Sandra Day O’Connor served as an associate justice of the Supreme Court of the United States from 1981 to 2006 and was the first woman to serve as a U.S. Supreme Court justice.
“Mom put herself on a bus and came to Colfax to live with Ruth,” Lori said.
“She hated Texas,” Kari said.
“El Paso,” Lori said.
“She didn’t want to be there in Texas. She was closer to Ruth than she was to anybody. They were so much alike,” Kari said.
“They were both valedictorians. She was valedictorian at Colfax High,” Lori said.
“Ruth was happy to see her,” Kari said.
“With Mom, I don’t think there was any talking her out of it,” Lori said.
“Every time I’d come to the fair, people would tell me I look like my mom. And people wouldn’t even know me. They’d look at me and say, ‘You’re Cecile Swenson’s daughter. You look just like her.’ And I’d say, ‘Yes, I am.’ ‘You look just like your mom,’ they’d say,” Kari said.
Lori and Kari’s mother lived with her Aunt Ruth from the age of 13 until she graduated from high school and then went to college.
“Mom started college at 17,” Lori said, “She went to Concordia.”
“Here’s something people don’t know. Ruth’s sister and brother, Inga and Axel, were at St. Olaf. “Ruth went for a year, but there wasn’t enough money for her to go, so she had to drop out so her baby brother could go and then go to seminary,” Kari said.

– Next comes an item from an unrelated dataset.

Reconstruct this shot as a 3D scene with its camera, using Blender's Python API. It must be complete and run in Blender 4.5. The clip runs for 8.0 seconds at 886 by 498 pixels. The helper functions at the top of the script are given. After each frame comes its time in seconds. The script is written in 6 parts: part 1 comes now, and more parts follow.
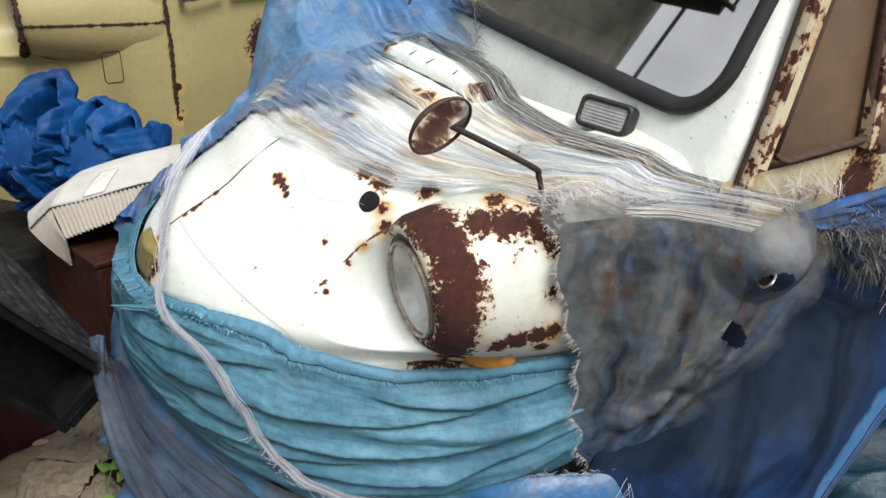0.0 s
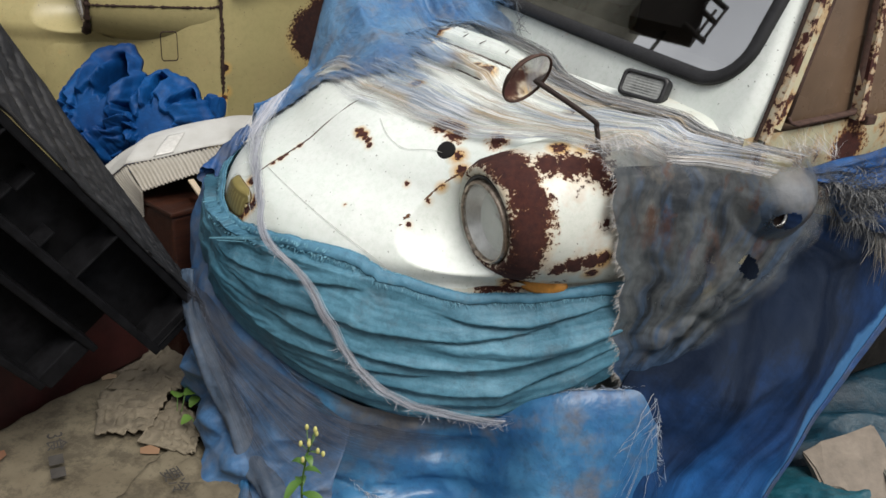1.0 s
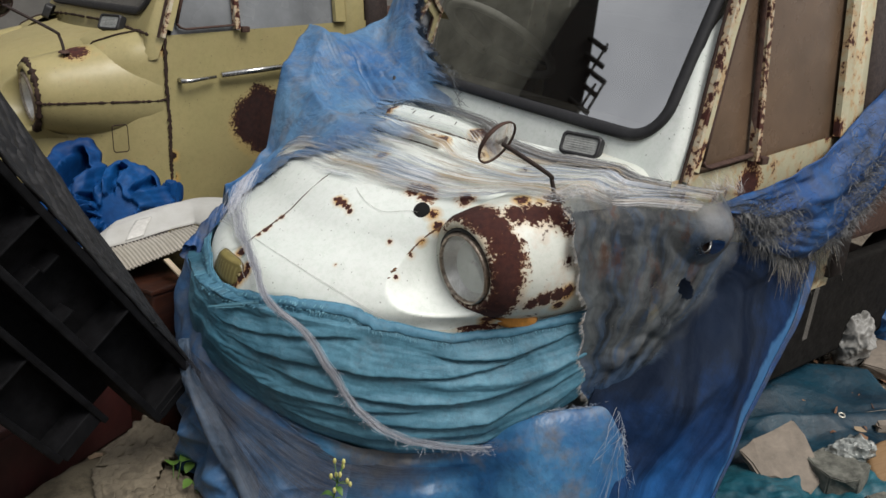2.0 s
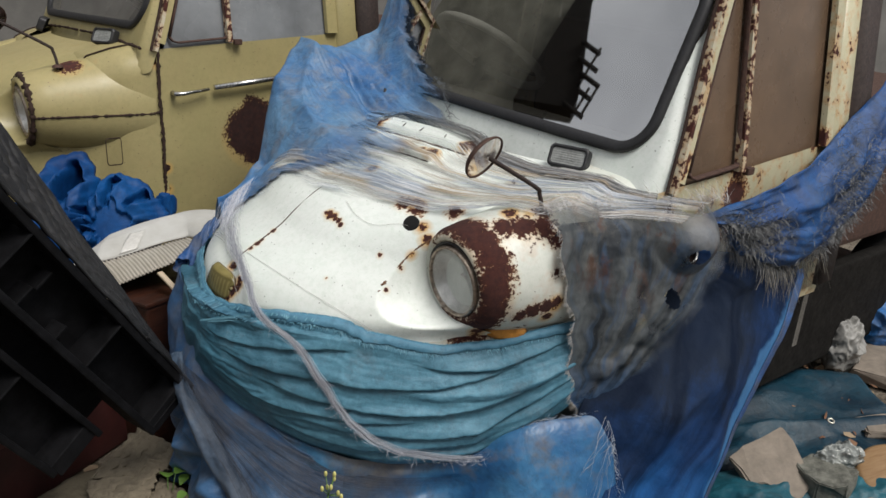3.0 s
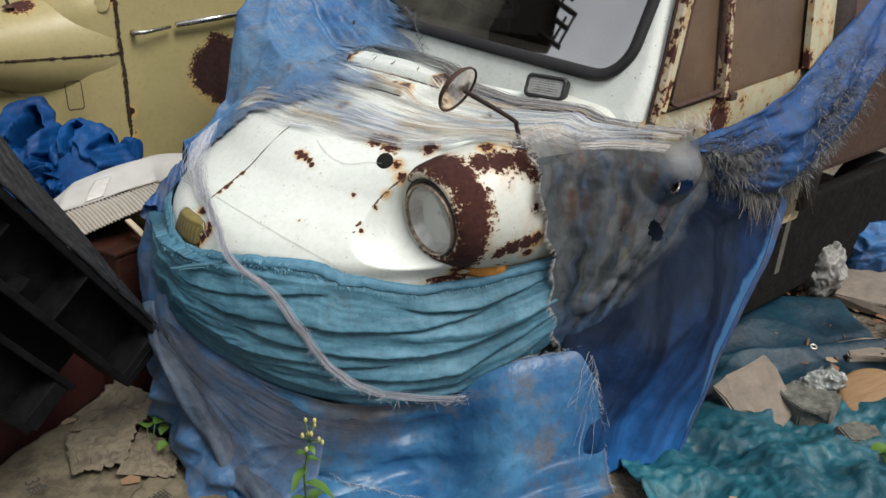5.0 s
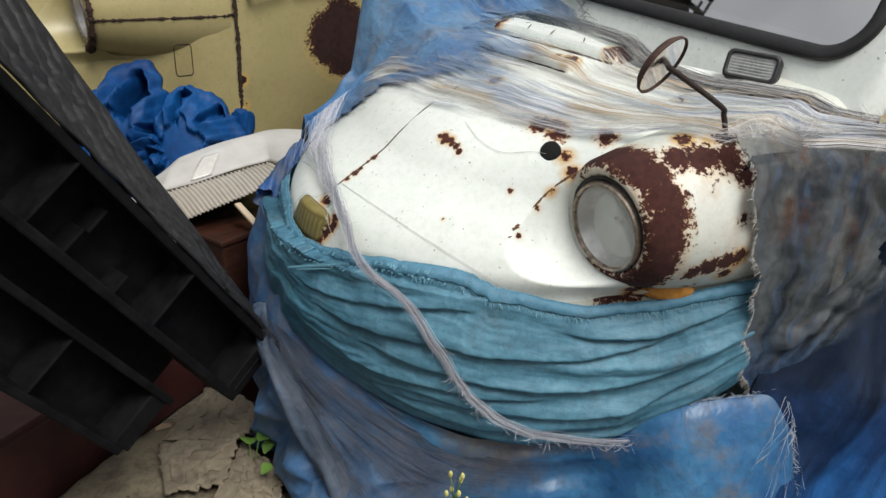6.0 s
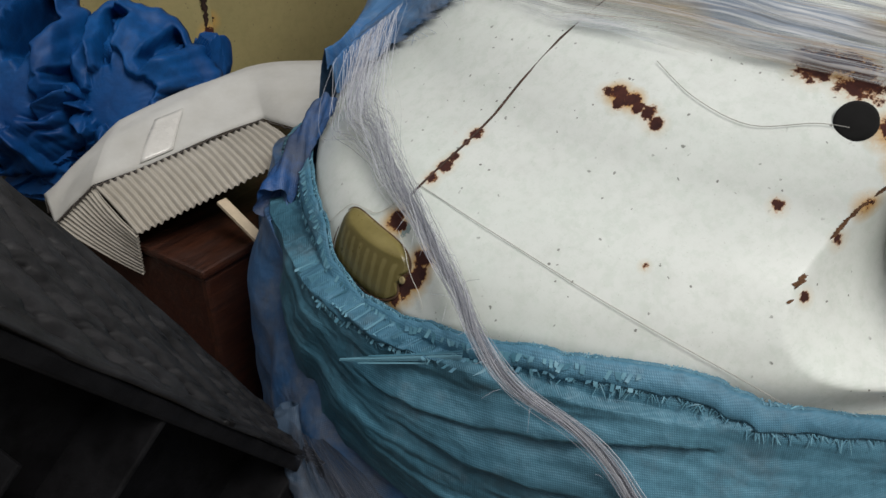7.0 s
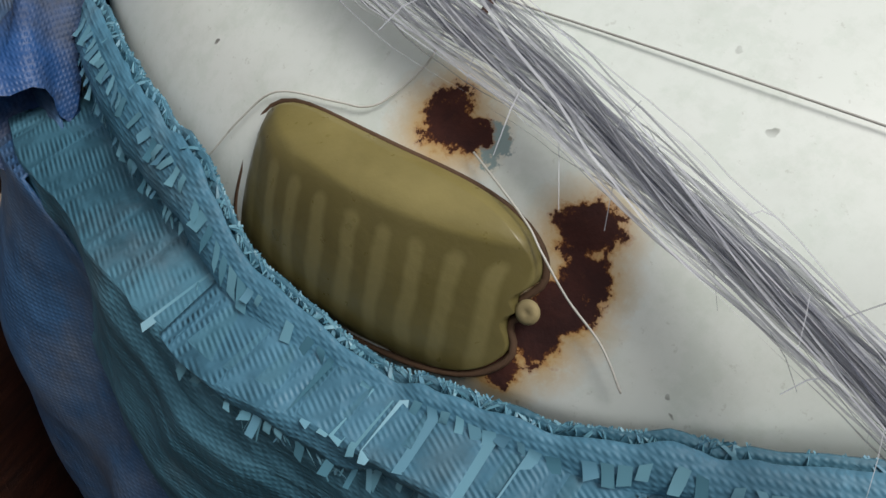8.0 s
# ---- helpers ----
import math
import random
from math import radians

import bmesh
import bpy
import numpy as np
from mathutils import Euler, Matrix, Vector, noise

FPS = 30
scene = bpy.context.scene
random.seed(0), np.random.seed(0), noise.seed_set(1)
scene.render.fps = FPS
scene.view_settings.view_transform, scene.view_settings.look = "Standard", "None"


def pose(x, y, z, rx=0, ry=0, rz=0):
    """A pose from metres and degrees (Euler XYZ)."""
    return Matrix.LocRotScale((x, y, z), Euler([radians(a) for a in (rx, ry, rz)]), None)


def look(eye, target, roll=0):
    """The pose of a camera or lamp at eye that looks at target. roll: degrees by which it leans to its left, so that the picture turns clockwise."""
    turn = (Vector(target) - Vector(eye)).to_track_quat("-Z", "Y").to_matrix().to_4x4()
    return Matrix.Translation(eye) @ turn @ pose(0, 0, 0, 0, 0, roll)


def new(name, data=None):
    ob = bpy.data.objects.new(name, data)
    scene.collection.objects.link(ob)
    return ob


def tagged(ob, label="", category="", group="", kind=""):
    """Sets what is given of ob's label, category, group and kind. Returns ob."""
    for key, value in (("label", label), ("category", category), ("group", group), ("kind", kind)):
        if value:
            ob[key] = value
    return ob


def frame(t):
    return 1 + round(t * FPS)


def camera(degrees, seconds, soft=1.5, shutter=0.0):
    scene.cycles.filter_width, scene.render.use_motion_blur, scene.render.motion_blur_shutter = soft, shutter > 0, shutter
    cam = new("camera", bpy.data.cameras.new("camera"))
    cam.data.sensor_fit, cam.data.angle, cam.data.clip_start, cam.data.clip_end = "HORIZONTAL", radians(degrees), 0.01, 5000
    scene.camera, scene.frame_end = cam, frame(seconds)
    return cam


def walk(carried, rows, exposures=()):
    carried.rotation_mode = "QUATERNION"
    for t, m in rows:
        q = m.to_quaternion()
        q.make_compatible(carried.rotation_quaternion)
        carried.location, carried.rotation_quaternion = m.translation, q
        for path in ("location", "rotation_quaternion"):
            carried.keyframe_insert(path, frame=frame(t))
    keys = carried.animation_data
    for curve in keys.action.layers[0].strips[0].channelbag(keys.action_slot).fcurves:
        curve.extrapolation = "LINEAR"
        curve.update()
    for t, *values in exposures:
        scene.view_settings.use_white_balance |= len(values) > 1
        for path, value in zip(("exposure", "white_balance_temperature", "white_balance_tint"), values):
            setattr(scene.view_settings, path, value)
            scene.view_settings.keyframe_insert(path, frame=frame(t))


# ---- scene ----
cam = camera(56.0, 8.0, 1.5)
PATH = [
    (0, (0.062, -0.054, 1.337), (0.006, 1.751, 0.477), 1.0),
    (0.5, (-0.003, -0.265, 1.324), (-0.068, 1.548, 0.482), 2.5),
    (1, (-0.149, -0.359, 1.287), (-0.093, 1.472, 0.485), 4.1),
    (1.5, (-0.333, -0.492, 1.292), (-0.128, 1.361, 0.568), 2.3),
    (2, (-0.372, -0.576, 1.305), (-0.048, 1.299, 0.687), 2.1),
    (2.2, (-0.372, -0.594, 1.312), (-0.038, 1.283, 0.708), 1.8),
    (3.3, (-0.33, -0.592, 1.336), (-0.009, 1.281, 0.715), 1.5),
    (3.5, (-0.285, -0.564, 1.334), (0.019, 1.291, 0.652), 0.9),
    (4, (-0.227, -0.499, 1.357), (0.037, 1.365, 0.683), 2.5),
    (4.2, (-0.239, -0.499, 1.353), (0.057, 1.36, 0.679), 2.8),
    (5.3, (-0.359, -0.552, 1.308), (0.014, 1.257, 0.541), -0.0),
    (5.5, (-0.369, -0.517, 1.301), (-0.001, 1.298, 0.545), 1.4),
    (6, (-0.436, -0.19, 1.238), (-0.269, 1.636, 0.439), 1.0),
    (6.5, (-0.492, 0.289, 1.216), (-0.34, 2.064, 0.306), 1.7),
    (7, (-0.585, 0.608, 1.099), (-0.354, 2.3, 0.058), -0.9),
    (7.5, (-0.632, 0.983, 0.922), (-0.154, 2.512, -0.275), -2.0),
    (8, (-0.631, 1.17, 0.809), (-0.007, 2.556, -0.49), -2.1),
]
EXPOSURES = [(0.0, 0.38), (0.5, 0.12), (1.0, 0.0), (2.0, -0.2), (3.5, -0.15), (4.0, -0.15), (5.5, 0.0), (6.0, 0.0), (6.5, -0.33), (7.0, -0.57), (7.5, -0.67), (8.0, -0.36)]
walk(cam, [(t, look(eye, target, roll)) for t, eye, target, roll in PATH], EXPOSURES)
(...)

“I don’t know what she would have aspired to if she could have graduated from college. Probably math,” she said.
“Or maybe music. When she was at St. Olaf, the college professor stopped the choir to hear her sing. By herself. That’s how beautiful her voice was,” Lori said.
“She could have been in music, a music teacher,” she said.
The three friends concluded that their opportunity to reconnect through a long lunch and a leisurely visit at a wonderful restaurant in a town they all considered “home” was the essence of what they love about Colfax.